◆ Rows from a dataset of clips and code ◆
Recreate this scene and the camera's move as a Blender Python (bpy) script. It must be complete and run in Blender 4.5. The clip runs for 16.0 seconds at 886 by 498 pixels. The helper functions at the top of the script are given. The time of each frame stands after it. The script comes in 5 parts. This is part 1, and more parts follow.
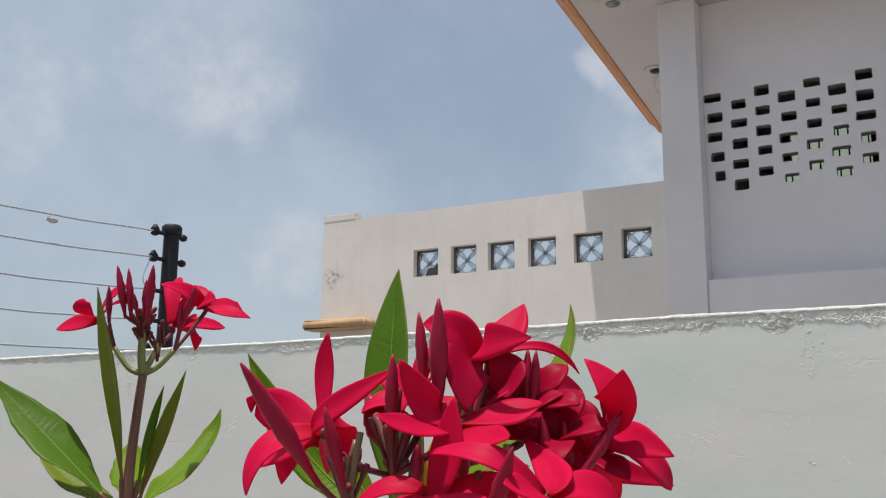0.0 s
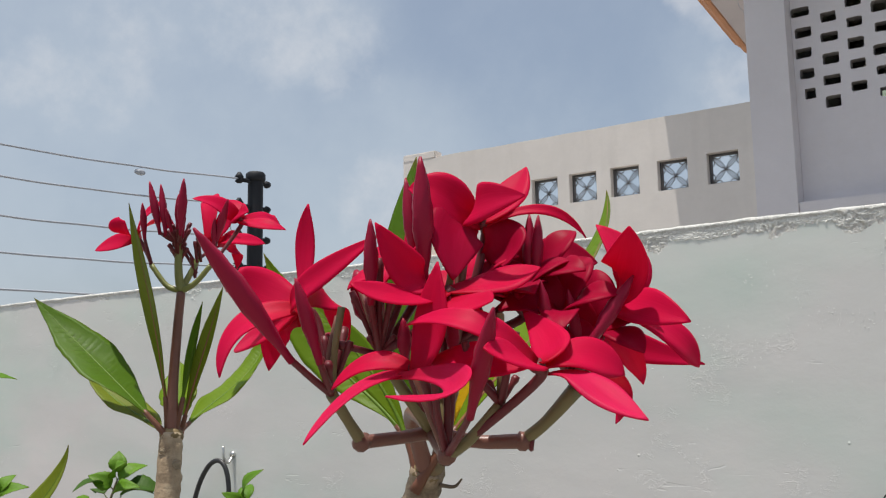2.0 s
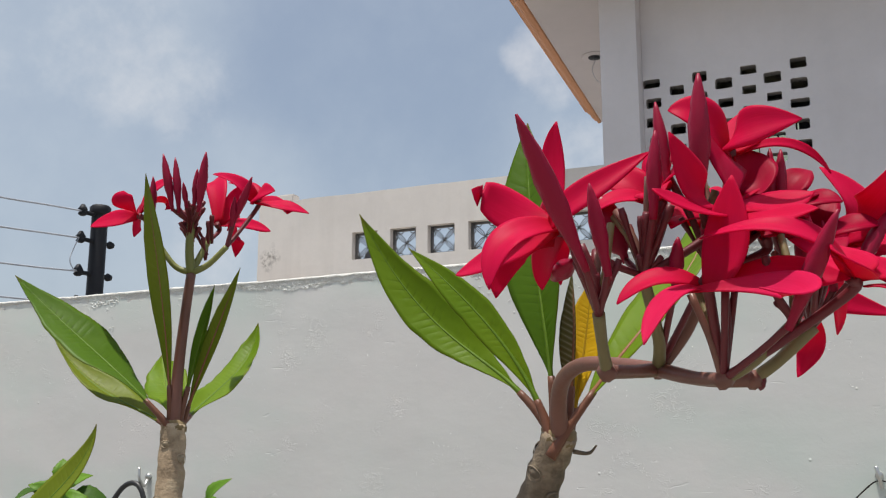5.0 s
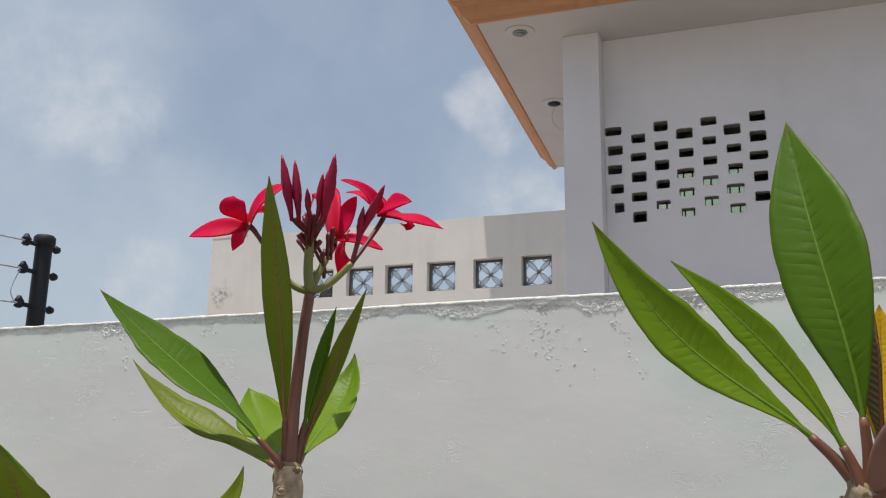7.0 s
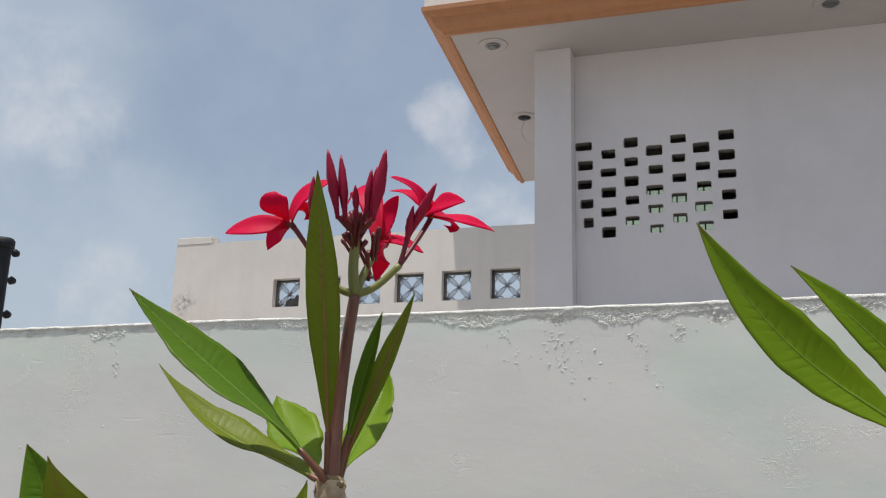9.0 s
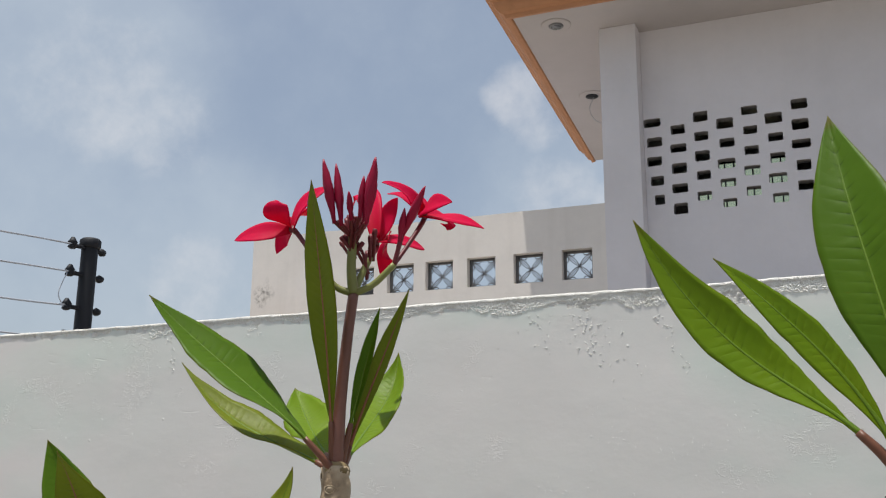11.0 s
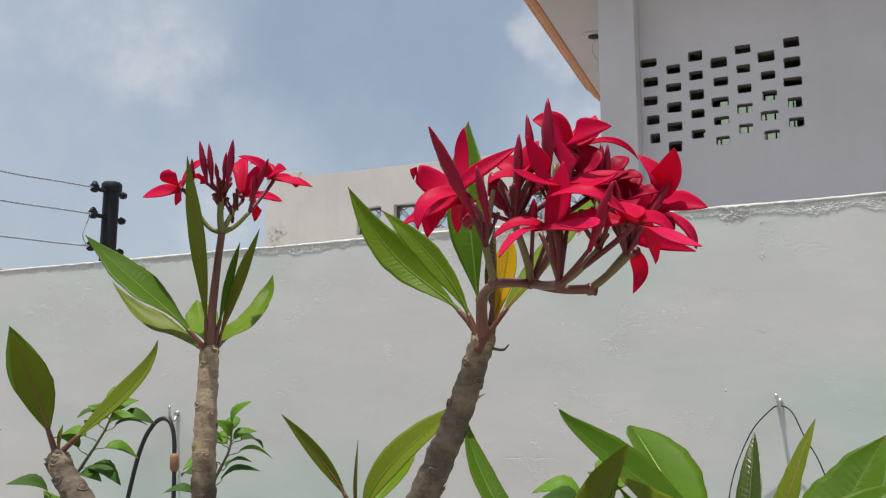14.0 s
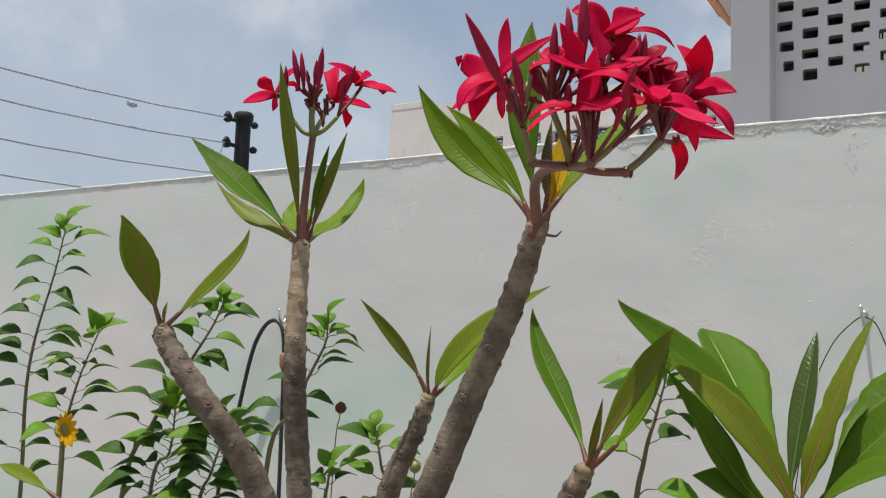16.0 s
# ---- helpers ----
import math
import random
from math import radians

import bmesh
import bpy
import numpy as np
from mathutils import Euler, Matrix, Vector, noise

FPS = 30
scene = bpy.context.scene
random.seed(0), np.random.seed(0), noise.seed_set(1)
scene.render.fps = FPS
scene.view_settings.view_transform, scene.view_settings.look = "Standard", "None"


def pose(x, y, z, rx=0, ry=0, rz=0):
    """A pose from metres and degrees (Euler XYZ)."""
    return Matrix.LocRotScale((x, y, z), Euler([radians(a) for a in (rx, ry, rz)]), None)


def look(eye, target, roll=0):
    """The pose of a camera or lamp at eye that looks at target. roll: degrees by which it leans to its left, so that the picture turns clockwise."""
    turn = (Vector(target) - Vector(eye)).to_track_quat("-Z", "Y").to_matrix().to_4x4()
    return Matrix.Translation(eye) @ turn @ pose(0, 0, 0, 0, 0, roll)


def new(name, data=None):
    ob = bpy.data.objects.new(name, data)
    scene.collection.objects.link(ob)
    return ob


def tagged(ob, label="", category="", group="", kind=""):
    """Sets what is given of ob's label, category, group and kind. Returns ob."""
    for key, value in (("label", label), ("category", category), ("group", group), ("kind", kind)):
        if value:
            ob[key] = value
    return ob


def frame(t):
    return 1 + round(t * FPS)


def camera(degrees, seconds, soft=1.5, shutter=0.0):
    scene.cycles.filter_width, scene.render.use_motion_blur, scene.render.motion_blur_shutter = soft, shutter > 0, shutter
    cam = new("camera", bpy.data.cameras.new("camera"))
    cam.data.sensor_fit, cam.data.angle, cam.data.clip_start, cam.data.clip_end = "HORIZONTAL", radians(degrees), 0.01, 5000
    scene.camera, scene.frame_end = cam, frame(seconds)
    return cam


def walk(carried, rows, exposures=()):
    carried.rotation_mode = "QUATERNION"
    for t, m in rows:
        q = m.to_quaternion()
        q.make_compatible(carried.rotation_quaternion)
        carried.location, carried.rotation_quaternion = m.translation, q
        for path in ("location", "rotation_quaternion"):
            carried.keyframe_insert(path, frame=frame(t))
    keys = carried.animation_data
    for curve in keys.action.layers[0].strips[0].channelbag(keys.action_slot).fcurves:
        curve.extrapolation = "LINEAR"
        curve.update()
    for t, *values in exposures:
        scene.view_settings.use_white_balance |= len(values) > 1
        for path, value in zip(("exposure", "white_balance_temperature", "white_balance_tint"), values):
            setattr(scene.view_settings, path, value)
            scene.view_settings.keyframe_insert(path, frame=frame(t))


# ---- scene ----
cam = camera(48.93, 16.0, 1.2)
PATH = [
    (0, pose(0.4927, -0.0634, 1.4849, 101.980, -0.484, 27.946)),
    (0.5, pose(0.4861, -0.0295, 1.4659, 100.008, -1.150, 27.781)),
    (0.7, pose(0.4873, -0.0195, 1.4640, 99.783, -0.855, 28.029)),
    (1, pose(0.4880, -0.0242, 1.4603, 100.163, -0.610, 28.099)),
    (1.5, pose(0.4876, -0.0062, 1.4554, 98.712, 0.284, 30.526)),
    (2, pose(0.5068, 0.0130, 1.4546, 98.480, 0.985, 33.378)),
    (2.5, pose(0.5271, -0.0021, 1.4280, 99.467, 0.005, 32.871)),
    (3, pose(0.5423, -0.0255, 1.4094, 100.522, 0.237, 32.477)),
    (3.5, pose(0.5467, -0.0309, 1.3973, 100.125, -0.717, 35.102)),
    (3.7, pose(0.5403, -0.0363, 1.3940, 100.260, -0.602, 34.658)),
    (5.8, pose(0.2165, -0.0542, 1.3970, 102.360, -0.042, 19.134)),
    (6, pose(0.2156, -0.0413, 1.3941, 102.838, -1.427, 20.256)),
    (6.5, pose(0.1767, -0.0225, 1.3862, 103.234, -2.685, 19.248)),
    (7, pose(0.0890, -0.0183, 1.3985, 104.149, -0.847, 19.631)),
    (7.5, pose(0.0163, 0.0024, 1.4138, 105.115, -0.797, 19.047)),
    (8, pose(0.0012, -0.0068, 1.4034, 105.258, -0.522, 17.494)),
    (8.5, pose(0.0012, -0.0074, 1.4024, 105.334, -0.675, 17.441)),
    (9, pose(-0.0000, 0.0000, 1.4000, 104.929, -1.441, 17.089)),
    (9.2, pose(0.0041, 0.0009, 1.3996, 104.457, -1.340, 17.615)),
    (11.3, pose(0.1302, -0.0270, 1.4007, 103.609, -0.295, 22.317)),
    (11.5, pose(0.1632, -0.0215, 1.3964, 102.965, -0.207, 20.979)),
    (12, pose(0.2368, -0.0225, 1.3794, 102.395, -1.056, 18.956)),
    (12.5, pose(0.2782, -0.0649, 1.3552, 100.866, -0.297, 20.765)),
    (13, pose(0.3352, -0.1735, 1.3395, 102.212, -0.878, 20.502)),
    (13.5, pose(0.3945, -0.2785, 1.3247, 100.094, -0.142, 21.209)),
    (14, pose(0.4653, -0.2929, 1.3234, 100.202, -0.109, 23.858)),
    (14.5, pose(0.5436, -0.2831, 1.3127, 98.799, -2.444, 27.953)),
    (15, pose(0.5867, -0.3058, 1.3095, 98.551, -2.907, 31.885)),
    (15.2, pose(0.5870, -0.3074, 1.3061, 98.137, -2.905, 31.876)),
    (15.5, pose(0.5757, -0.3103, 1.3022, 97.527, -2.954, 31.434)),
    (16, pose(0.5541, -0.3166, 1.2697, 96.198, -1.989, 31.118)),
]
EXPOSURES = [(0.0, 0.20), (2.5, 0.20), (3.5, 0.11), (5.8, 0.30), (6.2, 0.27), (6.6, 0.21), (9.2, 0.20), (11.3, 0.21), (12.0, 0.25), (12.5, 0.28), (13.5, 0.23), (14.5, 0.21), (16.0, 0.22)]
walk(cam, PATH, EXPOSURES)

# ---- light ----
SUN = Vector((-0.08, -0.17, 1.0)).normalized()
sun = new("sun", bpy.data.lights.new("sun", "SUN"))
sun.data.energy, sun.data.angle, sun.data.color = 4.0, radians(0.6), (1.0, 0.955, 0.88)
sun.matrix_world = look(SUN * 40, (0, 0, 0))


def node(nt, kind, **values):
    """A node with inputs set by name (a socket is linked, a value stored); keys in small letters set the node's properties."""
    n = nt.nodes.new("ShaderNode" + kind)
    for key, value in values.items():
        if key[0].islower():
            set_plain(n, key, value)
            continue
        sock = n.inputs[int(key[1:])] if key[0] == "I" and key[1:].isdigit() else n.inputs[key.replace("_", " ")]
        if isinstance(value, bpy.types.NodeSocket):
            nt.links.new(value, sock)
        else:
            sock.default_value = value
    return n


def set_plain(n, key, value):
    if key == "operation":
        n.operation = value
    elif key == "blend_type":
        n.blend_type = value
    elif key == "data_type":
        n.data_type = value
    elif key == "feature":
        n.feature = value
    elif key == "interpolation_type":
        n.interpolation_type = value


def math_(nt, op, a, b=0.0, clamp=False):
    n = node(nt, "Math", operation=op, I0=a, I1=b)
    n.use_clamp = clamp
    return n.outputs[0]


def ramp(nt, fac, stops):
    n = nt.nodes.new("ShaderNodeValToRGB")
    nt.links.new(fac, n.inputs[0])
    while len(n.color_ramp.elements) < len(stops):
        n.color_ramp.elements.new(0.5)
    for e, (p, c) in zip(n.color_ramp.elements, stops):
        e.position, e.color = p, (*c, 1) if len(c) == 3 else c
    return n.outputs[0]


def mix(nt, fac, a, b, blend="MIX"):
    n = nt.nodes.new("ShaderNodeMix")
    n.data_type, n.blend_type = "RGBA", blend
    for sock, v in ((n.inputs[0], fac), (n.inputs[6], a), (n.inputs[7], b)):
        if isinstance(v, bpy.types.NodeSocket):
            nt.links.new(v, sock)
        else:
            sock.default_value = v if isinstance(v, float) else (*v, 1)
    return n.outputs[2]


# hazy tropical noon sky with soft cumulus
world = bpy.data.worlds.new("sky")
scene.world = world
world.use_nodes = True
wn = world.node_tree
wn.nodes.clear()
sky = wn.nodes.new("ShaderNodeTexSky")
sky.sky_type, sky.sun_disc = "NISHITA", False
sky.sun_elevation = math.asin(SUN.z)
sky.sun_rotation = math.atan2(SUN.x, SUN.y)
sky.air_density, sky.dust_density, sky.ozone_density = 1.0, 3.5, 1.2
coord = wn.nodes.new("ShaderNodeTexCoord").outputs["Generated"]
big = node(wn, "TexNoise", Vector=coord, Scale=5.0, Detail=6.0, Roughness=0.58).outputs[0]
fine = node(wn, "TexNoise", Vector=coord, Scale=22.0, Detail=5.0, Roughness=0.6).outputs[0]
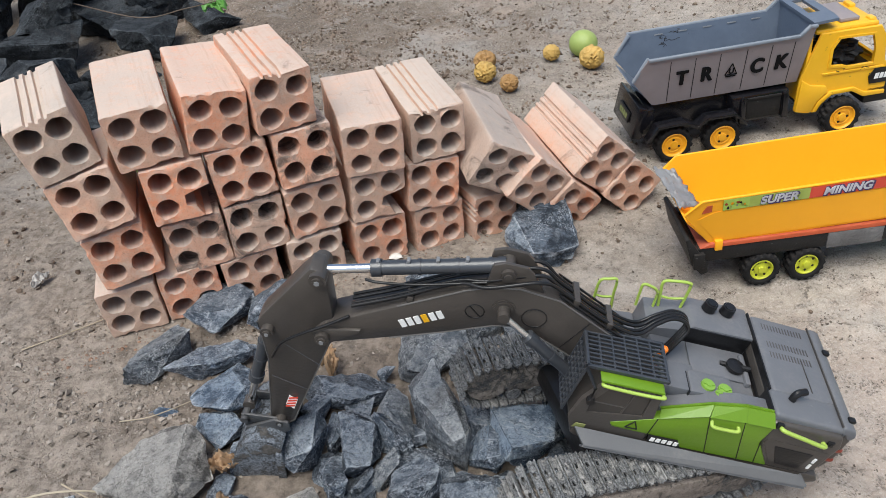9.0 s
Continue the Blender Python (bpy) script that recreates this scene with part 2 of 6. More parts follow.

◆ YOUR GOAL ◆
Collect each line containing the string "roll".

◆ RESPONSE ◆
def look(eye, target, roll=0):
    """The pose of a camera or lamp at eye that looks at target. roll: degrees by which it leans to its left, so that the picture turns clockwise."""
    return Matrix.Translation(eye) @ turn @ pose(0, 0, 0, 0, 0, roll)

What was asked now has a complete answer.